» DATA PROVIDED:
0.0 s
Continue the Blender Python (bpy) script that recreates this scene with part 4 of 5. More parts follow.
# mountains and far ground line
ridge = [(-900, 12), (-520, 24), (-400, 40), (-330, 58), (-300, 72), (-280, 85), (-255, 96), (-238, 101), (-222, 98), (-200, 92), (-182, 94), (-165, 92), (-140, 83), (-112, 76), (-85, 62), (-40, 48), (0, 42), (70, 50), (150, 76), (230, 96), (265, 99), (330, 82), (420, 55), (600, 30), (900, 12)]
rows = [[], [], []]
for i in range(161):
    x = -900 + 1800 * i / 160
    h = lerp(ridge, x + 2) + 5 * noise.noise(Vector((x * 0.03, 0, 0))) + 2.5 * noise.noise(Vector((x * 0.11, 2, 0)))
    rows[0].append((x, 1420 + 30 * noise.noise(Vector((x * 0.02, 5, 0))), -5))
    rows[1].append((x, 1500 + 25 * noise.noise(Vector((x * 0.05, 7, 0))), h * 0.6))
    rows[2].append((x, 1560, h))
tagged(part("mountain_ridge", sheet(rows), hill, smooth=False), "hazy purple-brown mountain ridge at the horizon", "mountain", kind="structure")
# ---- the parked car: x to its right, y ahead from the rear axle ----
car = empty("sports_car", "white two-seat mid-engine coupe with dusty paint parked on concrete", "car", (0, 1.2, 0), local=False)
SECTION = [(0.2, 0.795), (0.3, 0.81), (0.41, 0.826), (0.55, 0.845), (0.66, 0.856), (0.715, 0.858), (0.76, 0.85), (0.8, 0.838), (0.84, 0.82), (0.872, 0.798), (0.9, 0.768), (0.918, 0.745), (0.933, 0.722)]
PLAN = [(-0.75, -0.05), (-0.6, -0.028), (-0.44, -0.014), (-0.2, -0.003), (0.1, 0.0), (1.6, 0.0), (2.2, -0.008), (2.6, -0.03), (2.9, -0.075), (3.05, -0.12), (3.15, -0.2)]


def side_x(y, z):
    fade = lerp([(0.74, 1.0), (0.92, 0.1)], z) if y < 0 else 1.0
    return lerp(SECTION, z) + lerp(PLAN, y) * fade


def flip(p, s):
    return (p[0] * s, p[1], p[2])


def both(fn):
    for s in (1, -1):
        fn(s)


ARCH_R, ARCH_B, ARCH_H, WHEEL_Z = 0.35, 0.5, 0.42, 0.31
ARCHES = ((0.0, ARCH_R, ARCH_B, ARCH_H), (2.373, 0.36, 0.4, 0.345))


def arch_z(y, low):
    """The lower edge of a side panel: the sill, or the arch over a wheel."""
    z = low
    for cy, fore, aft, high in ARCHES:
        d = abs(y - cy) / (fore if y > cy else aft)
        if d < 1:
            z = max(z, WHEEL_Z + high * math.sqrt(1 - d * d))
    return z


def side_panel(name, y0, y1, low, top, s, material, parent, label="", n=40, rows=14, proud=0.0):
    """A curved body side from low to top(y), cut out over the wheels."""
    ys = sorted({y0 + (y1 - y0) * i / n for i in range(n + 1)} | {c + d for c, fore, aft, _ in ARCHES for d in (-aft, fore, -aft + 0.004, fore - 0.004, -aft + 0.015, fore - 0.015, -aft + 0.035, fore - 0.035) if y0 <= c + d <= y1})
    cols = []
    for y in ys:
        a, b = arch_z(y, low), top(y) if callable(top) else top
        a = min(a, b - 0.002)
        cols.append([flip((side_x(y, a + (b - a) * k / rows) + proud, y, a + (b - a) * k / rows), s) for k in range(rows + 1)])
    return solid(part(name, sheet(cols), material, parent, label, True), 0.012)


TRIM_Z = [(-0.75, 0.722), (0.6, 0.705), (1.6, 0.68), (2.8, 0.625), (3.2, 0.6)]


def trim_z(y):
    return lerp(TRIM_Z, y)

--

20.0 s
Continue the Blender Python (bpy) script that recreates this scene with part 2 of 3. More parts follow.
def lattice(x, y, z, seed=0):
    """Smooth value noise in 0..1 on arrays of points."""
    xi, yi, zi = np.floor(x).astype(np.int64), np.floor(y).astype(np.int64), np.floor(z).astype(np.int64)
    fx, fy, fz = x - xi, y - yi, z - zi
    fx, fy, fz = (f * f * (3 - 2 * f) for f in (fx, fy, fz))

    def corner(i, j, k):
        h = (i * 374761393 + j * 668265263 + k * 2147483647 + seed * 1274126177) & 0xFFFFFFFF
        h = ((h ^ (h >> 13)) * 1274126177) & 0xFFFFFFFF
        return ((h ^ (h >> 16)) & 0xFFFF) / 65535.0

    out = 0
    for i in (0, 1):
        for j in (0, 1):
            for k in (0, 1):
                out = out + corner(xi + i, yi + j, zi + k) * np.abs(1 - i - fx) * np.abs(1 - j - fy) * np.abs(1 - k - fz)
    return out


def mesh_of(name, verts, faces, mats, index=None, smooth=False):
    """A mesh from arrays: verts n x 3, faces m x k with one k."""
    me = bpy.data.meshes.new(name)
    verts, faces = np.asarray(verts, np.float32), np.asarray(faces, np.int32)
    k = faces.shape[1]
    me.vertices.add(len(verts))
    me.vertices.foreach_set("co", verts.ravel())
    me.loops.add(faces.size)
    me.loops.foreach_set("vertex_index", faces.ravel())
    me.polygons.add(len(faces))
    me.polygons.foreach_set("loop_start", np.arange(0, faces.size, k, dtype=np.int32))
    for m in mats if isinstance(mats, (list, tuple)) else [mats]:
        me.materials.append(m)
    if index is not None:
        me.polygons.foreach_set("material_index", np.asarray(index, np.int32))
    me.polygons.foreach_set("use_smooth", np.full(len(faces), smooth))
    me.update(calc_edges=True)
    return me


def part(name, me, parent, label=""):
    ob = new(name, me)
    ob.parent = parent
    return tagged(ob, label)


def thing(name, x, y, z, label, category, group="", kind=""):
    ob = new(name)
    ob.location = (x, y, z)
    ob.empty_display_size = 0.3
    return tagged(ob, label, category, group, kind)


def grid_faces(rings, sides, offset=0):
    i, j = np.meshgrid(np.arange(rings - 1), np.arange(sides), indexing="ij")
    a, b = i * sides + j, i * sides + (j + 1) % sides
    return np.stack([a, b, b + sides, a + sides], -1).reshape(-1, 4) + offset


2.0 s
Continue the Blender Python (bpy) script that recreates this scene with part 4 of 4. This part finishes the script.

==

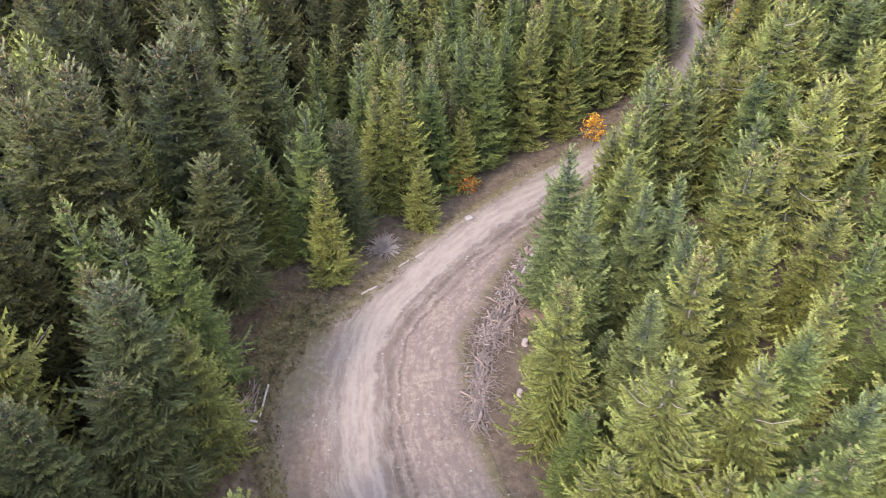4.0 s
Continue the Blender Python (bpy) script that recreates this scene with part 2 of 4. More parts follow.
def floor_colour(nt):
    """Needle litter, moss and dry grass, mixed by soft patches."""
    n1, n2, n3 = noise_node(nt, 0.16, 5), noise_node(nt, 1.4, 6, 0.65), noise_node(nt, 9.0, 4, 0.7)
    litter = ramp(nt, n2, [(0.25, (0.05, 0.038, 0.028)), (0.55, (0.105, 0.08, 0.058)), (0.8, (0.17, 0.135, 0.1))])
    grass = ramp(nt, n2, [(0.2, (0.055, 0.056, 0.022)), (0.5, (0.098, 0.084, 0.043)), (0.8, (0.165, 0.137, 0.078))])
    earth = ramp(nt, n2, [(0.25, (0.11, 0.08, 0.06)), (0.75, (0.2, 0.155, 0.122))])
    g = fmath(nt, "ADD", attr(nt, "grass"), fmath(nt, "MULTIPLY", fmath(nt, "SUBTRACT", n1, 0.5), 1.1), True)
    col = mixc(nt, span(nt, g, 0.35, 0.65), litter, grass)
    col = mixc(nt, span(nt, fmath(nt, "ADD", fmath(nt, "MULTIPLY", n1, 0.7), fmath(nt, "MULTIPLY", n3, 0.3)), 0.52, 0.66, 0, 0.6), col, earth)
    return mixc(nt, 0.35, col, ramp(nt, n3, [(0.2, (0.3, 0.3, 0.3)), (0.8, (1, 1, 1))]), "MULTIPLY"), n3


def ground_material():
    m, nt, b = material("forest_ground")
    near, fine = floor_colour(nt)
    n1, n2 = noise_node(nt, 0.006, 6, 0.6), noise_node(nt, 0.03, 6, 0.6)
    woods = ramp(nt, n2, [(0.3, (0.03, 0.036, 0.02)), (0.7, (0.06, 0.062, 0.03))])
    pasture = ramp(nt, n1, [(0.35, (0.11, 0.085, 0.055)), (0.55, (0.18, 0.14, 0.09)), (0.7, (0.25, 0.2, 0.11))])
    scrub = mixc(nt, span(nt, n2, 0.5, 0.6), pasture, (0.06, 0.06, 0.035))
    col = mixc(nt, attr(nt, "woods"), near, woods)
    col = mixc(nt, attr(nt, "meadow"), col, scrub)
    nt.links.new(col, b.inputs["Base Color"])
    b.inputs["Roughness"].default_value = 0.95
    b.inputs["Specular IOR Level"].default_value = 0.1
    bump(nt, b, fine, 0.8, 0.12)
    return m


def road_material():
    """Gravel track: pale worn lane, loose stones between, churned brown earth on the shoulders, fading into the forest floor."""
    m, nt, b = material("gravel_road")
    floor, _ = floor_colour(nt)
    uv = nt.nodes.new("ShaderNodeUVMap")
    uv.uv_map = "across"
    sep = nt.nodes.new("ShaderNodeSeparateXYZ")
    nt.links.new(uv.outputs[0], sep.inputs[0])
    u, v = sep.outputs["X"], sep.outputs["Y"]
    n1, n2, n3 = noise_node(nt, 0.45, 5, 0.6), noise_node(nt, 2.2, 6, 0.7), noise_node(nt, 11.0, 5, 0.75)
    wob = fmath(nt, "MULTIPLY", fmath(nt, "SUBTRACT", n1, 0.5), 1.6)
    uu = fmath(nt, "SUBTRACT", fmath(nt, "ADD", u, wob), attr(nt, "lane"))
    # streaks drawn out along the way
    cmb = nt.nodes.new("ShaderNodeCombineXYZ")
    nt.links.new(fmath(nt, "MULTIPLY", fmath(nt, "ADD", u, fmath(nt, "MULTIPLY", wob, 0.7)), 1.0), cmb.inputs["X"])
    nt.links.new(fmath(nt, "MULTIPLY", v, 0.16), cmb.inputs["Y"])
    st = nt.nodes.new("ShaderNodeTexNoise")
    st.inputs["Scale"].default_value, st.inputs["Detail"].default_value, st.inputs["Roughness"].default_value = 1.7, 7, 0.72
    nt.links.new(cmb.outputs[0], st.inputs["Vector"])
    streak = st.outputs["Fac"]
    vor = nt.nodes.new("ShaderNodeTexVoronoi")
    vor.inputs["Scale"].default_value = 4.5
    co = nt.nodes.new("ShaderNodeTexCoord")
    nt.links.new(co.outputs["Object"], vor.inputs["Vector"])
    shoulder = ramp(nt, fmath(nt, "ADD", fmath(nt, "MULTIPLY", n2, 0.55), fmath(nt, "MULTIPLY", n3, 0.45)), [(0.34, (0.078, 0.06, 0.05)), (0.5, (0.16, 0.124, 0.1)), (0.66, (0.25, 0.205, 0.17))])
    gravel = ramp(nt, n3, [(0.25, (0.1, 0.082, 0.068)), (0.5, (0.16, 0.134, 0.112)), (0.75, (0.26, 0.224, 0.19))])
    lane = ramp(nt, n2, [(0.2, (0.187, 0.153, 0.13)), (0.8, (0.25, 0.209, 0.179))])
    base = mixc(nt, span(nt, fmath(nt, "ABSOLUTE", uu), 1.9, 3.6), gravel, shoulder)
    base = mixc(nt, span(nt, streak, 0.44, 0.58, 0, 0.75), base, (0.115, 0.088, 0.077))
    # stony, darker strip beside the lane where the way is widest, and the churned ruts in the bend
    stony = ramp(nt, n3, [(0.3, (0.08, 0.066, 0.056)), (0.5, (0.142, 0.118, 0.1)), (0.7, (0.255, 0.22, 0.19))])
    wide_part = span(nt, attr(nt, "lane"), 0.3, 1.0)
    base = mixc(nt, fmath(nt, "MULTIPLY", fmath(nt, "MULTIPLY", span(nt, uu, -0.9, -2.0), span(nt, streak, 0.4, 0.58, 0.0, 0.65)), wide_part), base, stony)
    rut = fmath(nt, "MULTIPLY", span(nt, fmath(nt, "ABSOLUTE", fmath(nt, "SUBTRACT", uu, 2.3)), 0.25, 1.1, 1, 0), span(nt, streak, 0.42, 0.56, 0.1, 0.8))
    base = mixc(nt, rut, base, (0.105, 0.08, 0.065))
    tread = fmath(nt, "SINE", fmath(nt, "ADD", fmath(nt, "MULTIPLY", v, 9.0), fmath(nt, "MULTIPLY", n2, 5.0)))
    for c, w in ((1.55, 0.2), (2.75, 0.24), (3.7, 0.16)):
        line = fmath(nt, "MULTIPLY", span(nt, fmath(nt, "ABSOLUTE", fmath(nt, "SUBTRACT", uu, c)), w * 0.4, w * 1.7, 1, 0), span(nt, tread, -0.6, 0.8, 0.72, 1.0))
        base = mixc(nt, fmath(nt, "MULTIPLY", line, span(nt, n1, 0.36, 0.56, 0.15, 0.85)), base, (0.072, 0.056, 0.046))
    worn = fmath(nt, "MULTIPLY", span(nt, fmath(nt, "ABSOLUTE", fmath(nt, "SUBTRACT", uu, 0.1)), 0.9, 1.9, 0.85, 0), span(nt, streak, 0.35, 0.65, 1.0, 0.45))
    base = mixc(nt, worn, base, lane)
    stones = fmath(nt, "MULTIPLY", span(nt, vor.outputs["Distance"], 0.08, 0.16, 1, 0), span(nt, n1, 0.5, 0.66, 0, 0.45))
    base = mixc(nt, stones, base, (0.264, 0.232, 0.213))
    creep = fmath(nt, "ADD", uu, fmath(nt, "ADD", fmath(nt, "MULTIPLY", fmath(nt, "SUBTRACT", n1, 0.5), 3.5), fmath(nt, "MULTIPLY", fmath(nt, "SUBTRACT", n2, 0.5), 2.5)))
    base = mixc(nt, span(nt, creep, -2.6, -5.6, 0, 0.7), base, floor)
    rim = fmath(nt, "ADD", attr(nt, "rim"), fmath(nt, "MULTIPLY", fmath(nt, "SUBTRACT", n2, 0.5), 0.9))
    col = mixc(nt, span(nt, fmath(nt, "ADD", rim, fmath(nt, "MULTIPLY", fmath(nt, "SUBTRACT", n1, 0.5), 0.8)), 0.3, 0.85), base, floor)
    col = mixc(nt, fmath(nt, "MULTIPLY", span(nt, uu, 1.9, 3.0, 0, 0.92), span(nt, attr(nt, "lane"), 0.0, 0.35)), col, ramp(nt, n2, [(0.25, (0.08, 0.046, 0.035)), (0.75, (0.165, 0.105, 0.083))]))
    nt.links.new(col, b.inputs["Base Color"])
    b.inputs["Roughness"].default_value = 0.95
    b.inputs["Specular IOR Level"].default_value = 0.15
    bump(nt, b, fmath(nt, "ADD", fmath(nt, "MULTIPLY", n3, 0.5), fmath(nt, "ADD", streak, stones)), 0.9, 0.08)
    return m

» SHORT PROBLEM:
Go over the records above line by line and count those holding the word "script". Reply only with the number.

» RESPONSE FOR THIS EXERCISE:
4